*SUPPLIED INFORMATION:*
**********

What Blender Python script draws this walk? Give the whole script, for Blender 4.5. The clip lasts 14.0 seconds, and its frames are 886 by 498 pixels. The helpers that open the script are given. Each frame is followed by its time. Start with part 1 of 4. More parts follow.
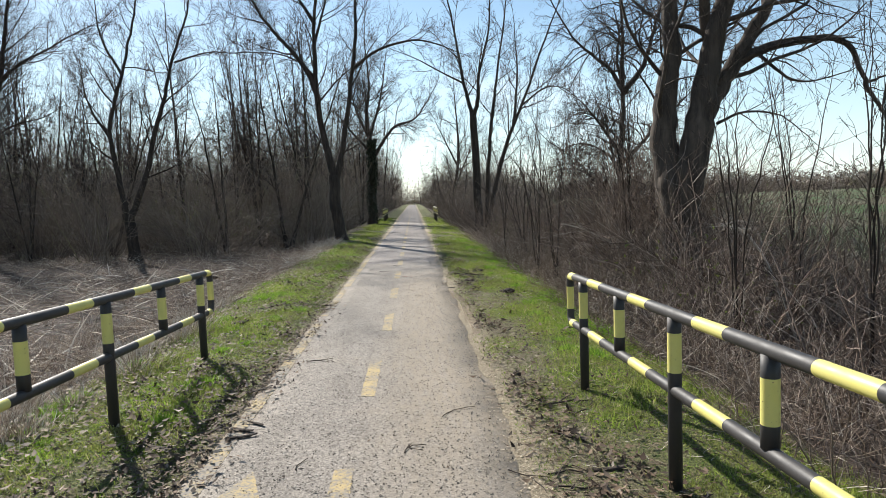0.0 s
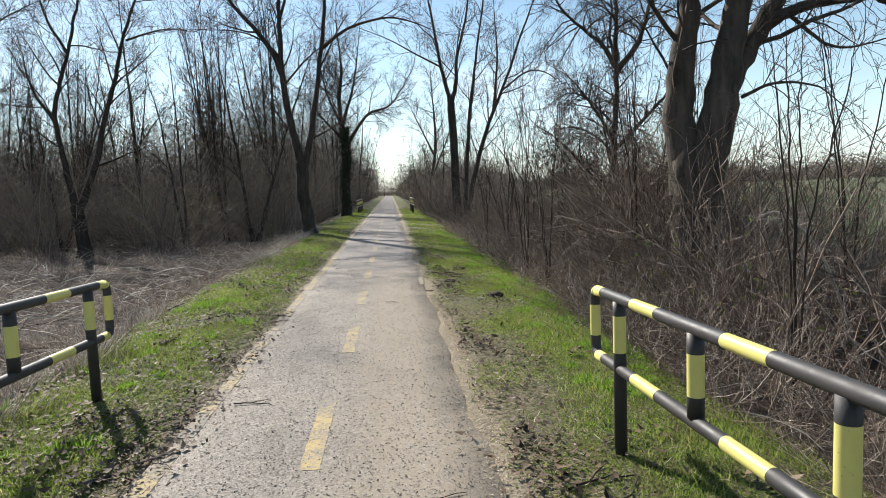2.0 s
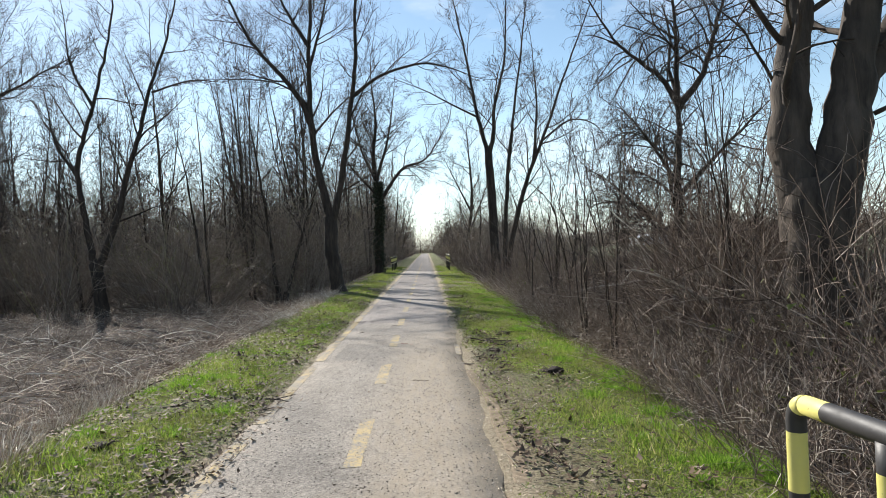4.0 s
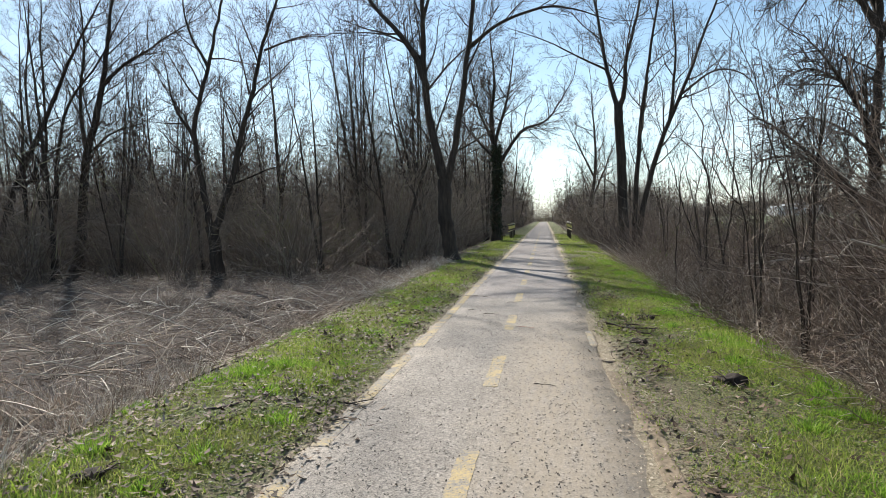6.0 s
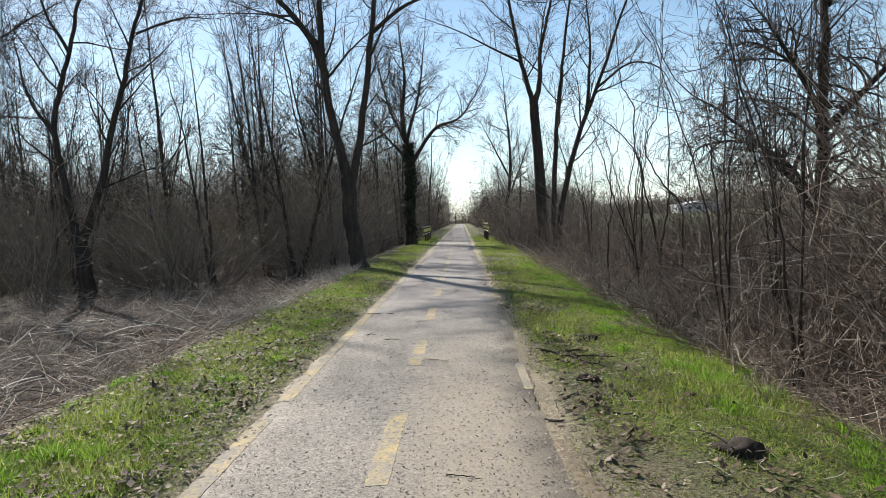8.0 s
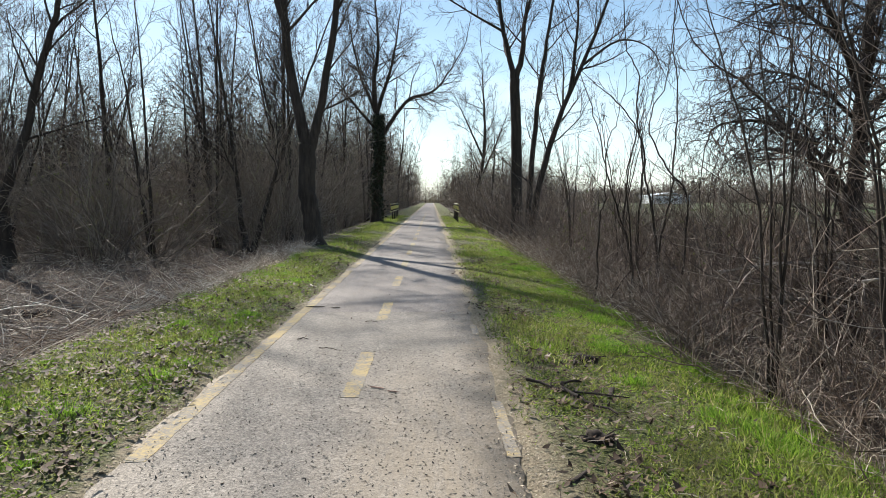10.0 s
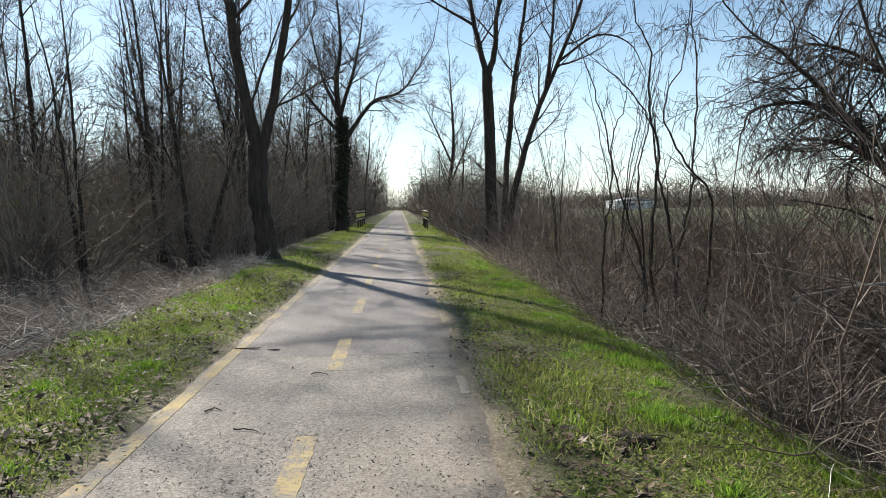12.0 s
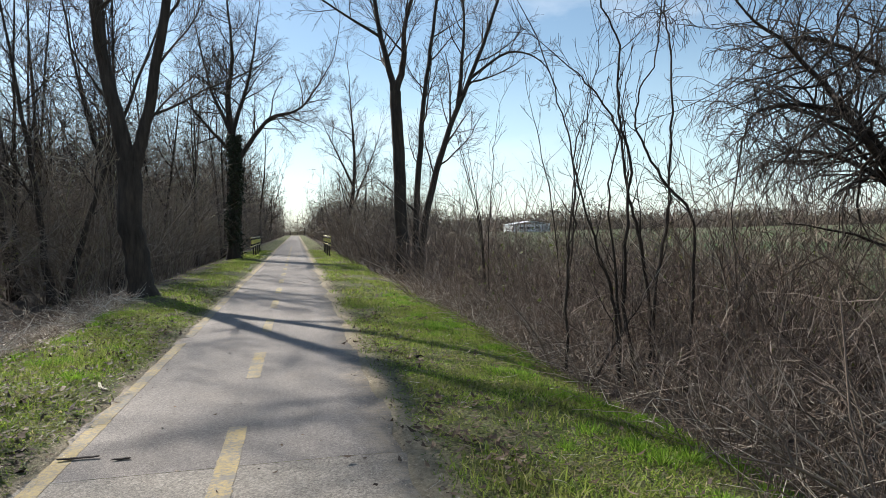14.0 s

**********

*GIVEN INSTRUCTION:* Your task is an exact transcription of all the data, minus the pictures.

*OUTPUT OF THE TASK:*
What Blender Python script draws this walk? Give the whole script, for Blender 4.5. The clip lasts 14.0 seconds, and its frames are 886 by 498 pixels. The helpers that open the script are given. Each frame is followed by its time. Start with part 1 of 4. More parts follow.
0.0 s
2.0 s
4.0 s
6.0 s
8.0 s
10.0 s
12.0 s
14.0 s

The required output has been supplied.